« La nuit d’Orphée est Aïn Sof »

 

Ill. : Viktor Brauner. Texte : Le Mythe de l’Androgyne par Jean Libis, éditions Berg International, collection L’Île verte.

Orphée est l’homme du vertige érotique. Il se laisse « descendre » jusqu’aux enfers. Mais alors qu’Ulysse, en tacticien habile, se dérobe à la témérité qui consisterait à lutter à main nue contre le Désir, Orphée l’affronte héroïquement et opère la descente aux Enfers ; peine perdue, on sait que le héros, cet avatar de Tristan, ne pourra tenir la promesse qu’il a faite. Il succombe au désir, non seulement en ce qu’il y cède, mais aussi et surtout en ce qu’il est rejeté par lui vers l’échec radical.

Maurice Blanchot, qui nous a guidé ici dans cette interprétation écrit avec pertinence : « Orphée est coupable d’impatience. Son erreur est de vouloir épuiser l’infini, de mettre un terme à l’interminable, de na pas soutenir, sans fin le mouvement même de son erreur. » Il y a, oui, comme un infini du désir, mais un infini fermé, une aporie, quelque chose comme une roue d’Ixion. En d’autres termes encore, nous dirons que « le lac est sans fond. »

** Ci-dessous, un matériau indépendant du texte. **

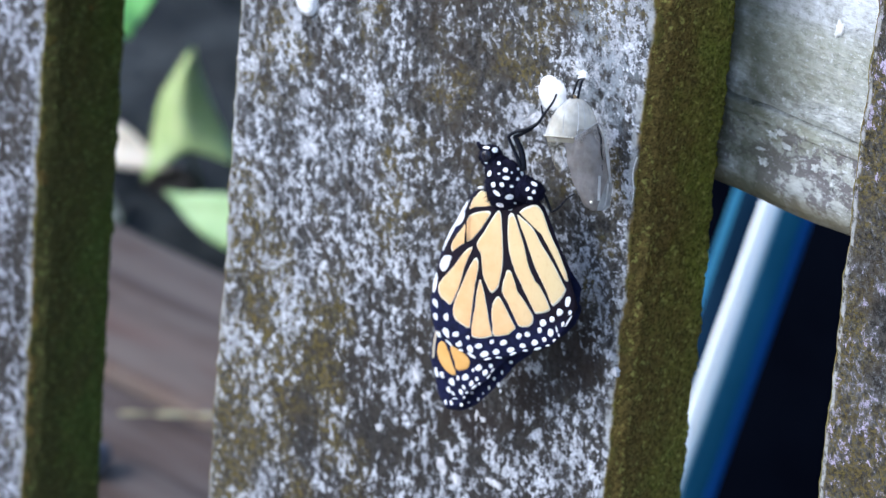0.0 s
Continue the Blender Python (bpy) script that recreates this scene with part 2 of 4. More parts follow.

Le désir est foncièrement récurrent et renaît de ses propres cendres. À travers lui scintille la quête de l’impossible androgyne. Lorsqu’affleure au jour de la conscience ce mécanique de l’interminable, quelque chose se produit qui pourrait être une révolte, et qui répond à la violence subversive contenue dans l’Éros. L’œuvre de Bellmer, peut-être mieux qu’aucune autre, reflète l’angoisse de ces violences confrontées, le tragique de cette aporie érotique. 

Lieu de vertige par excellence, ce vertige dont parle Julius Evola, l’œuvre de Bellmer multiplie les spirales, les enroulements hélicoïdaux, les escaliers tournants. Nous sommes dans le domaine de l’asymptote et souvent le point de convergence mathématiquement inaccessible est le sexe de la femme qui semble se dérober dans le fou du graphisme. Mais cette première approche en forme d’errance, analogue à l’interminable excursion autour du château de Kafka, nous plonge bientôt dans le jeu cruel des métonymies, et le sexe ressurgit là où on ne l’attendait pas : à travers un impensable visage ou dans le creux d’une chevelure surcomposée.

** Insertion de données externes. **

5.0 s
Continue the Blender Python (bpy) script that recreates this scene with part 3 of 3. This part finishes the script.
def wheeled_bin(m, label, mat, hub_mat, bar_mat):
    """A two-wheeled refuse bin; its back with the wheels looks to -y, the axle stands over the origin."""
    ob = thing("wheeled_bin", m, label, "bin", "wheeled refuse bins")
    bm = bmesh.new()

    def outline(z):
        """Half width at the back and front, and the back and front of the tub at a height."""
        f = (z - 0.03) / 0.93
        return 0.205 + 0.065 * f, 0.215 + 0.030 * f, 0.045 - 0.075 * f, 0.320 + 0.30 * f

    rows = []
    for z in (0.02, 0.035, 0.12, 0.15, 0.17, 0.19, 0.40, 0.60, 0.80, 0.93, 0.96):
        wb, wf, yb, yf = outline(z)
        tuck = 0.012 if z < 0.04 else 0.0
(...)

Parfois même, nous l’avons déjà vu, les données phalliques viennent se superposer ou se substituer aux formes féminines, suggérant de monstrueux hermaphrodites venant tromper l’absence de l’Androgyne mythique. Il résulte de tout ceci une dislocation sans merci, une violence combinatoire qui est à la mesure de l’impossibilité radicale qui est en cause : celle de donner un sens au Désir qui tourmente les corps et ébranle les esprits dans le jeu sans fin d’une production désirante.

Tout se passe comme si l’individu en proie au désir se laissait aller à une sorte d’hypnose, tout en ayant le pressentiment qu’il sera dupé, qu’il n’atteindra pas ce qu’il cherche.